I obtained a drop slip and went to see Dr Malmstadt. I do not recall whether I received the “blank-eyed stare,” while I explained why I was done with chemistry. He responded that he knew a corporate lawyer who worked long hours for an enormous annual bonus based on his ability to continue to delay a judgement his company knew they would and should lose. The man earned a “lot of money,” Dr. Malmstadt related, but the work did not sound “interesting.”
Then he said the words that changed my life: “Before I sign the drop slip, why don’t you come in and spend an afternoon with me and we will check out a new instrument that arrived this week. After that, see how you feel about things.” He explained that the new instrument allegedly could make measurements with a sensitivity greater than what was said possible in the textbook in a class I had finished the previous semester.
We picked an upcoming afternoon and when I arrived, he told his secretary he was not to be bothered. We spent the afternoon, both of us in lab coats, making up the solutions and testing the new instrument. It was so interesting, I decided to continue. Dr Malmstadt suggested a senior project that was suitable for my skills and interests. I enjoyed the time immensely, and as I have related, the experience set up my eventual career path including where I would live.
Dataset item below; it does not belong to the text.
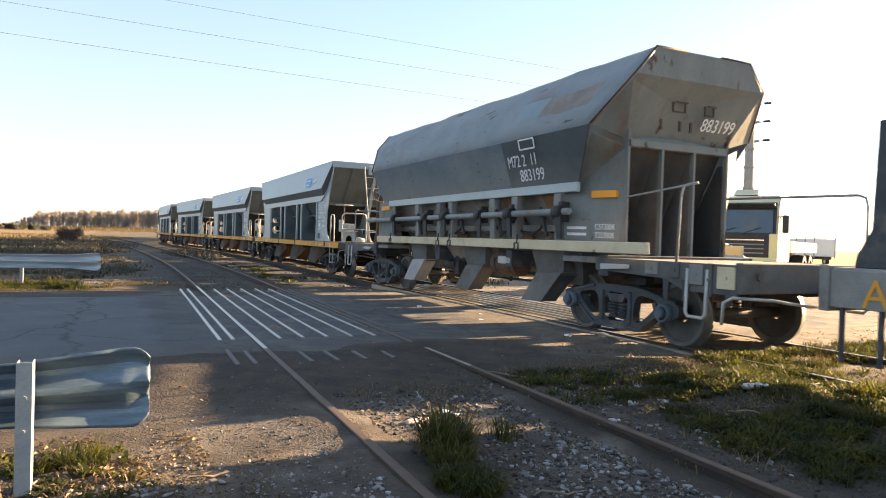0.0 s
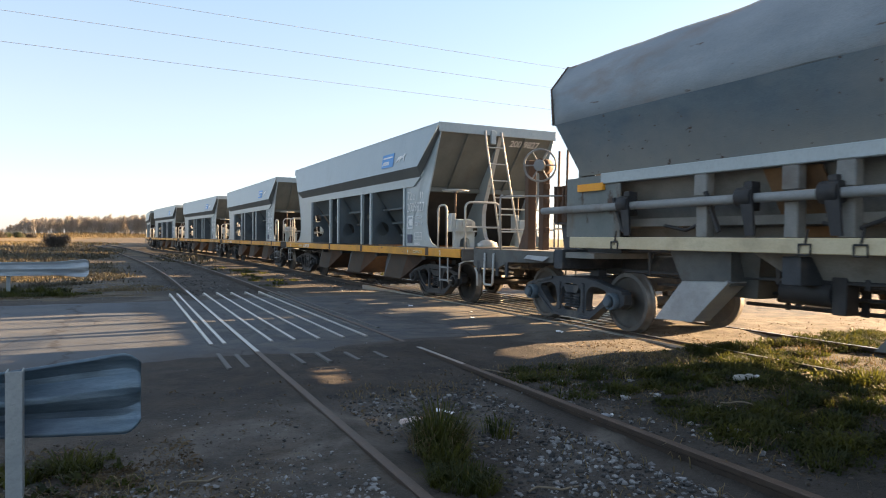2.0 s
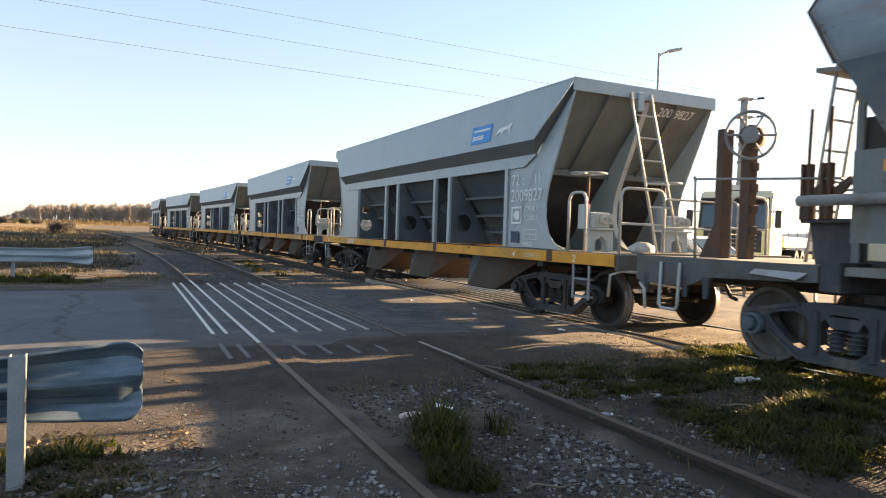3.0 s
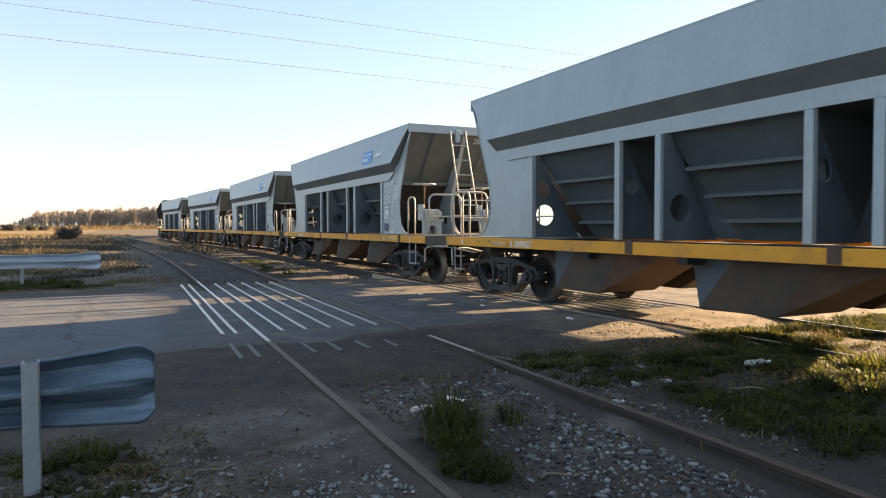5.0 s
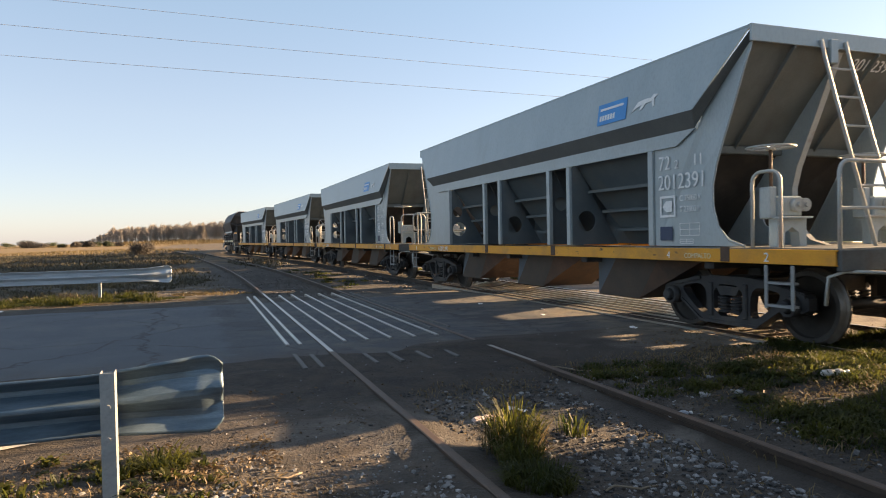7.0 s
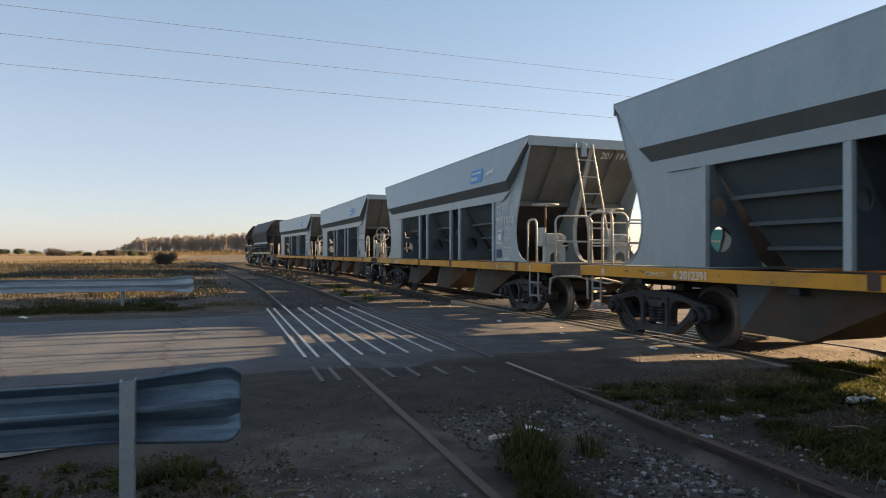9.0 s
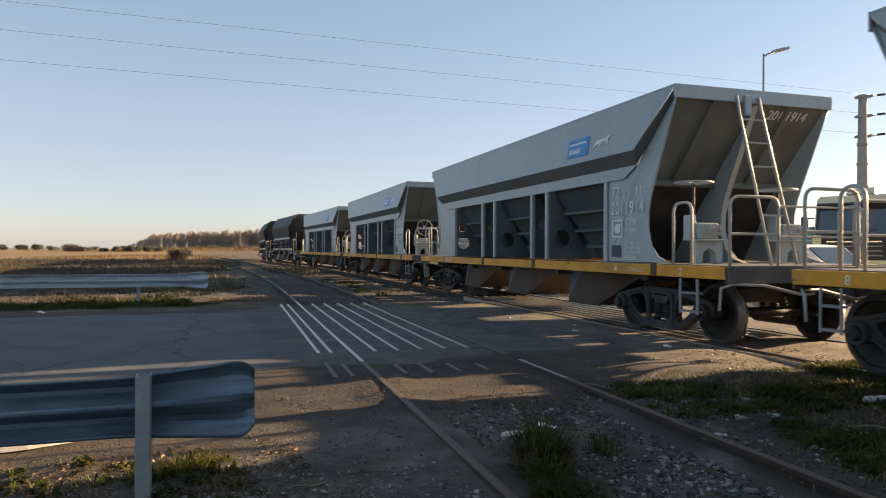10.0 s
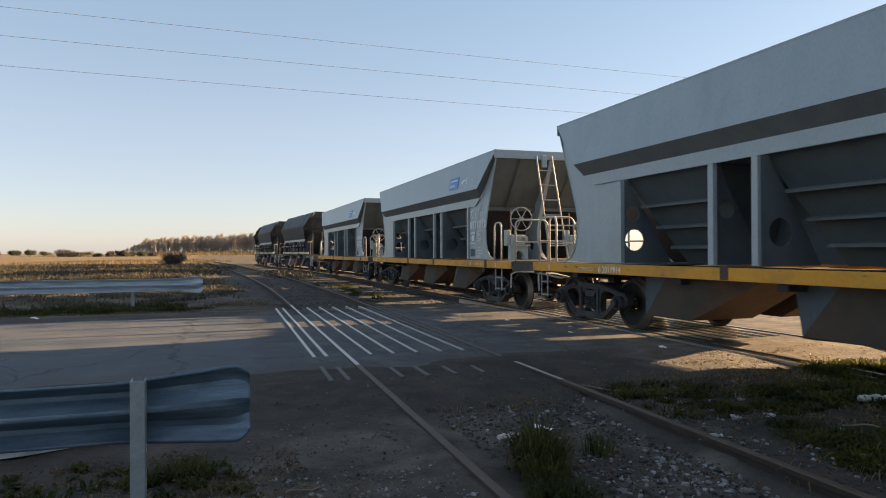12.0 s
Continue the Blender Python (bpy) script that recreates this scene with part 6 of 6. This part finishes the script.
trailer = thing("box_trailer", "white high-sided truck trailer parked in the distance", "trailer", m=facing(35.2, 72.0, 30) @ Matrix.Scale(0.74, 4))
bm = bmesh.new()
box(bm, -4, 4, -1.25, 1.25, 1.1, 3.2, 0.02)
part("cargo_body", bm, M_CAB_W, trailer)
for x in (-4, -2, 0, 2, 4):
    for y in (-1.28, 1.28):
        bm = bmesh.new()
        box(bm, x - 0.06, x + 0.06, y - 0.04, y + 0.04, 0.9, 3.4)
        part("stake", bm, M_LAMP, trailer)
for x in (-3, -1.8, 2.6):
    for y in (-1.2, 1.2):
        tyre(trailer, x, y, 0.5, 0.35)
bm = bmesh.new()
box(bm, -4, 4.6, -0.5, 0.5, 0.75, 1.1)
part("chassis", bm, M_BLACK, trailer)


def pickup(m, paint, label):
    t = thing("pickup_car", label, "car", m=m)
    bm = bmesh.new()
    prof = [(2.45, 0.45), (2.5, 0.75), (2.35, 0.98), (1.2, 1.08), (0.45, 1.68), (-0.2, 1.74), (-1.1, 1.70), (-1.35, 1.08), (-2.6, 1.04), (-2.65, 0.45)]
    plate(bm, [(x, -0.88, z) for x, z in prof], (0, 1.76, 0))
    bmesh.ops.bevel(bm, geom=list(bm.edges), offset=0.07, segments=2, affect="EDGES")
    part("body", bm, paint, t)
    bm = bmesh.new()
    plate(bm, [(1.14, -0.74, 1.13), (1.14, 0.74, 1.13), (0.52, 0.70, 1.62), (0.52, -0.70, 1.62)], (0.03, 0, 0.03))
    part("windscreen", bm, M_GLASS, t)
    for s in (-1, 1):
        bm = bmesh.new()
        plate(bm, [(0.85, s * 0.885, 1.14), (0.38, s * 0.885, 1.60), (-1.0, s * 0.885, 1.62), (-1.15, s * 0.885, 1.14)], (0, s * 0.01, 0))
        part("side_window", bm, M_GLASS, t)
        bm = bmesh.new()
        box(bm, 2.38, 2.49, s * 0.66 - 0.16, s * 0.66 + 0.16, 0.74, 0.92, 0.03)
        part("headlight", bm, M_CHROME, t)
        bm = bmesh.new()
        box(bm, 0.6, 0.75, s * 1.0 - 0.09, s * 1.0 + 0.09, 1.12, 1.28, 0.02)
        part("mirror", bm, paint, t)
        for x in (1.6, -1.65):
            tyre(t, x, s * 0.88, 0.36, 0.22)
    bm = bmesh.new()
    box(bm, 2.44, 2.52, -0.45, 0.45, 0.66, 0.86, 0.01)
    part("grille", bm, M_BLACK, t)
    bm = bmesh.new()
    box(bm, 2.35, 2.56, -0.86, 0.86, 0.38, 0.60, 0.04)
    part("bumper", bm, M_BLACK, t)
    return t


pickup(facing(27.9, 20.5, 50) @ Matrix.Scale(0.88, 4), M_CAB_W, "white car waiting beyond the train")
TEAL = cab_truck(Matrix(), M_TEAL, M_TEAL, "teal truck driving past beyond the train", 2.85)


# ---- a sack left on the platform of the first grey hopper ----
def sack(parent):
    bm = bmesh.new()
    bmesh.ops.create_icosphere(bm, subdivisions=3, radius=1.0)
    for v in bm.verts:
        k = 1 + 0.22 * noise.noise(v.co * 1.8)
        v.co = Vector((v.co.x * 0.12 * k, v.co.y * 0.20 * k, max(-0.06, v.co.z * 0.10 * k)))
    for f in bm.faces:
        f.smooth = True
    part("sack", bm, M_PIPE, parent, "crumpled off-white sack", pose(0.78, -0.72, 1.12))


# ---- the train ----
def run(t):
    """How far the train has rolled, in metres."""
    return 4.11 * t - 0.0025 * t * t


TRAIN = []   # wagon, distance of its origin along the main track at the start, pivots
wagon_a = new_hopper()
fleet = [wagon_a] + [copy_thing(wagon_a, Matrix()) for _ in range(4)]
for k, (w, number) in enumerate(zip(fleet, ("2009827", "2012391", "2011914", None, None))):
    side_marks(w, number)
    brake_wheel(w, (-0.18, -0.92, 2.20) if k < 3 else (0.10, -0.78, 1.98), k < 3)
    if k < 3:
        brake_wheel(w, (-0.18, 0.56, 2.14), True)
    TRAIN.append((w, 20.25 + 14.25 * k, 0.66, L_TOP - 0.66))
sack(wagon_a)
old_a = old_hopper()
old_b = old_hopper("old sooty black hopper wagon near the end of the train", M_SOOT, M_SOOT, M_SOOT)
olds = [old_a, old_b] + [copy_thing(old_b, Matrix()) for _ in range(2)]
old_marks(old_a)
TRAIN.append((old_a, 6.38, 0.95, 9.95))
for k, w in enumerate(olds[1:]):
    TRAIN.append((w, 92.9 + 14.5 * k, 0.95, 9.95))
TRAIN.append((flat_wagon(), -8.72, 1.6, 9.6))


def wagon_pose(s, a, b):
    """A wagon whose two pivots stand on the track a and b metres behind its origin."""
    p, _ = on_path(MAIN, MAIN_START, s + a)
    q, _ = on_path(MAIN, MAIN_START, s + b)
    d = (p - q).normalized()
    return Matrix.Translation(p + d * a) @ pose(0, 0, 0, 0, 0, math.degrees(math.atan2(d.y, d.x)))


def motions():
    for w, s0, a, b in TRAIN:
        walk(w, [(k * 0.25, wagon_pose(s0 - run(k * 0.25), a, b)) for k in range(49)])
        for g in w.children:
            for ws in g.children:
                if ws.name.startswith("wheelset"):
                    x = ws.matrix_basis.translation.x
                    walk(ws, [(k * 0.1, pose(x, 0, WHEEL_R, 0, math.degrees(run(k * 0.1) / WHEEL_R), 0)) for k in range(121)])
    # the teal truck drives past on the far road, bending round to the right
    steps, p = [], Vector((0, 0, 0))
    for k in range(121):
        t = k * 0.1
        turn = 150 - 55 * min(1, max(0, (t - 7.6) / 1.8))
        d = Vector((math.sin(radians(turn)), math.cos(radians(turn)), 0))
        steps.append((t, p.copy(), d, turn))
        p += d * 0.82
    shift = Vector((18.0, 44.5, -0.12)) - steps[94][1]
    walk(TEAL, [(t, Matrix.Translation(q + shift + d * 7.6) @ pose(0, 0, 0, 0, 0, 90 - turn)) for t, q, d, turn in steps[::4]])


motions()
Without the experience and the “jump-start” given me by Dr Malmstadt, everything would have been different. Indeed, a week or so later I met my wife-to-be, and the rest is “history.”
There is one more thing. Others told me later, and I saw it for myself that year: that was the only time anyone saw Dr Malmstadt wearing a lab coat and working with a student. The idea of him carving out four to five hours to spend with one person was unheard of. I was an undergrad. I was not going to complete any research that was publishable. Dr. Malmstadt had more than 10 graduate students in his group—all of them committed to obtaining their PhD, and responsible for thousands of dollars in grant money. Yet, it was me, the lowly undergrad, he did not know, for whom he took the time. It was many years before I had the perspective to look back and realize how much that afternoon meant to my life.
I spent another 7 years with university research. I knew many professors. I frequently heard: “teaching only hurts your career by taking time away from research.” Most, if not all, would have signed the drop slip, probably with relief to not have to manage an undergraduate project amidst their busy schedules. For my great fortune, the most famous and successful professor I ever knew is one who did not.
None of us really knows the effect of a small gesture. I think this man did. His entire career of service to science and teaching reflected it. Years later, when I understood how momentous was that one afternoon, it occurred to me that I ought to write Dr Malmstadt. He had moved on and was president of a private university in Hawaii. I never did write that letter. I should have.